An extensive evaluation needs to be conducted by the management to compare the expected internal rate of returns that will be accrued from the project when operational after renovation and the IRR when a new building is erected. Horngren, Foster & Datar, (2003) defines the IRR as the total accrued interests from a project that based on the net present value of all cash flows from the project. This includes both the negative and positive cash flows. The IRR has been used in most cases to evaluate and determine the economic viability of various projects for investment (Horngren, Foster & Datar, 2003). Obviously, the IRR for renovated structures is often low in the long run as the developers would be required to spend increasingly high amounts of money to maintain the structures as they continue to wear out. I would, therefore, advice the owner of the club to consider rebuilding the bars as this will reduce the cost of regular maintenance. Besides, the development of the new structure will not only increase the net present value of the project, at least at present but will also increase the project’s internal rate of return in the short term (Kaplan & Atkinson, 1998).

The employees

It is good for the owner of the club to realize that the fundamental initiators and maintenance of the companies’ success over time. Managing the human resources is the primary challenge to the managements of the companies concerns. Employees’ motivation is a critical factor in ensuring that the employees attain job satisfaction. Job satisfaction is defined by Hofstede (2001) as the attitudinal feeling and emotions that the work assigned to them is adequate and meets their liking. Job satisfaction is emotional and needs to be satisfied through motivation. According to Hofstede (2001), two primary motivational strategies have been used by employees in various parts of the world. These include job upgrading and promotions and proper pay. Of this good pay is primarily important as a motivational strategy that employees have used to achieve job satisfaction under various scenarios especially where the employees feel that they are underpaid by the companies for which they work (Hofstede, 2001). Employees’ walkaways are common in situations where they feel unsatisfied with their works and against the compensations from the company.
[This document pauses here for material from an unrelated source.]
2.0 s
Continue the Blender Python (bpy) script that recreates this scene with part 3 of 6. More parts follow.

In cases of mass employees’ resignation and transfers, the concerned companies have suffered losses since the new recruits have to adapt to the new values of the organizations. During the period when the newly recruited employees adapt and comply with the values and norms of the new organizations, their productivity is reduced considerably. Based on these observations, I would advise the club owner to compensate their employees adequately and not to render them redundant as this will reduce the organization’s productivity in the short-term.
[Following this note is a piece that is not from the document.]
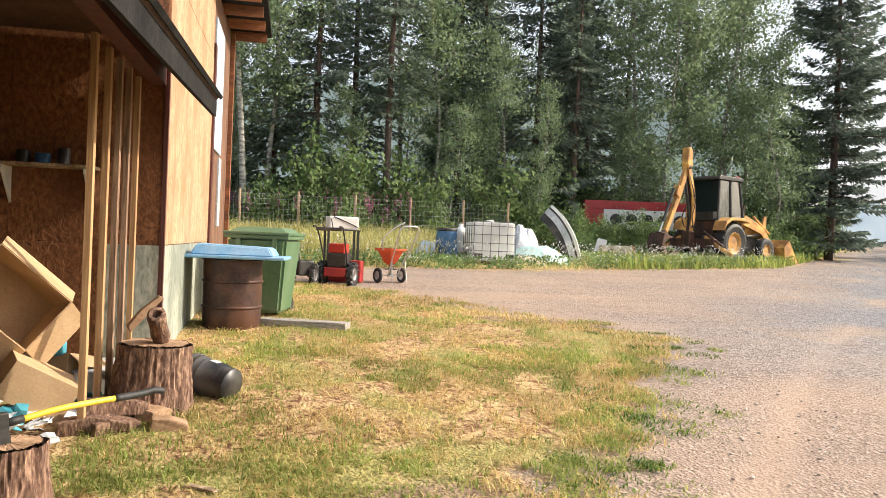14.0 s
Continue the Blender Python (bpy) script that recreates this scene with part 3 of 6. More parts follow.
# added dark sheet that stands in for the shade below the floor
tagged(part("foundation", box(LEFT_X, 3.0, WALL_Y + 0.32, WALL_Y + 0.4, 0.2, 0.9), DARK_IN), "dark sheet for the shade under the shed", "foundation", kind="structure")
# corner post: a broad front board and a maroon side board
post = thing("corner_post", pose(0, 0, 0), "orange-brown corner boards of the shed", "trim", kind="structure")
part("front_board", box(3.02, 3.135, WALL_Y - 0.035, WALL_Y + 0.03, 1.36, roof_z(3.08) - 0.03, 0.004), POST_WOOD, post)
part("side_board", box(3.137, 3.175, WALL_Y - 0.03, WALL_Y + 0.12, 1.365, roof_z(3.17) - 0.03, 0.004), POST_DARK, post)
# corner pier under the post
pier = thing("corner_pier", at_ground(3.07, WALL_Y + 0.12), "white-painted round concrete pier under the corner", "pier", kind="structure")
part("pier_shaft", lathe([(0.165, -0.15), (0.165, 0.60), (0.16, 0.655), (0.14, 0.67)], 24), CONCRETE, pier, smooth=True)
part("pier_block", box(-0.17, -0.02, -0.15, 0.0, 0.42, 0.672, 0.006), SIDING_WARM, pier, "short brown board beside the pier")
part("pier_wire", tube([(0.1, -0.125, 0.66), (0.02, -0.165, 0.55), (-0.06, -0.15, 0.47)], 0.004, 6), BLACK_METAL, pier)

# east wall: a short shingled stretch, the jamb, the open bay, then boarded framing
EAST = CORNER_X - 0.02
BAY_Y = 9.22
wall_e = part("wall_east", box(EAST - 0.12, EAST - 0.02, WALL_Y + 0.13, BAY_Y - 0.05, 1.25, roof_z(EAST - 0.07) - 0.05), SOFFIT)
tagged(wall_e, "short shingled stretch of the shed's side wall", "wall", kind="structure")
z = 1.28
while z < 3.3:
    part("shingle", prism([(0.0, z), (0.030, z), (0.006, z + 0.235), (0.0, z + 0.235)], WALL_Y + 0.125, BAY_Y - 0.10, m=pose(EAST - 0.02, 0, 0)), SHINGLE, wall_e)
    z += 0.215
jamb = thing("door_jamb", pose(0, 0, 0), "dark wooden jamb of the open bay", "trim", kind="structure")
part("jamb_board", box(EAST - 0.14, EAST + 0.035, BAY_Y - 0.095, BAY_Y - 0.045, ground_z(3.1, BAY_Y) - 0.1, 3.55, 0.003), POST_DARK, jamb)

wall_n = part("wall_partition", box(LEFT_X, EAST - 0.02, BAY_END, BAY_END + 0.10, 0.9, 4.6), OSB_SHADED)
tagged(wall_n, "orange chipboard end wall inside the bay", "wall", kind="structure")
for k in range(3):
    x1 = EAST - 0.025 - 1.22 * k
    part("panel", box(x1 - 1.215, x1, BAY_END - 0.014, BAY_END - 0.003, 2.285, 4.5, 0.001), OSB_SHADED, wall_n)
    part("panel", box(x1 - 1.215, x1, BAY_END - 0.014, BAY_END - 0.003, 1.0, 2.278, 0.001), OSB_SHADED, wall_n)
part("panel", box(2.68, EAST - 0.028, BAY_END - 0.026, BAY_END - 0.016, 1.0, 2.278, 0.001), OSB_GREEN, wall_n, "green treated chipboard")
part("trim_post", box(EAST - 0.03, EAST + 0.01, BAY_END - 0.03, BAY_END + 0.02, 0.95, 4.05, 0.002), POST_DARK, wall_n)
wall_w = tagged(part("wall_west", box(LEFT_X - 0.1, LEFT_X, WALL_Y + 0.13, REAR_END, 0.6, 3.4), SIDING), "boarded rear wall of the shed", "wall", kind="structure")
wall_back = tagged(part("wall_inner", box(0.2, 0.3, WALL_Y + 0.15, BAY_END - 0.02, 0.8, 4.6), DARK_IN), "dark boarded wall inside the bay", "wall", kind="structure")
bay_floor = tagged(part("floor", box(0.3, 2.80, WALL_Y + 0.14, BAY_END - 0.03, 0.6, 1.05), DUST), "dusty wooden floor of the open bay", "floor", kind="structure")
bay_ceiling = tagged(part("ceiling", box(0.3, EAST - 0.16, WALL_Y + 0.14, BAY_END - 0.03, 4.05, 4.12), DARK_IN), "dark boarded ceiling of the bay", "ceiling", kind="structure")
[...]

To conclude, financial accounting activities of the modern companies is a critical factor that many companies must contend with. Financial accounting forms an integral component of management and decision making in organizations. Two types of accounting have been developed to aid in a proper understanding of management operations for profit making. The financial accounting and managerial accounting practices have aided in organizational management by providing adequate information for managers to make better and well-informed business decisions to help in improving their productivity.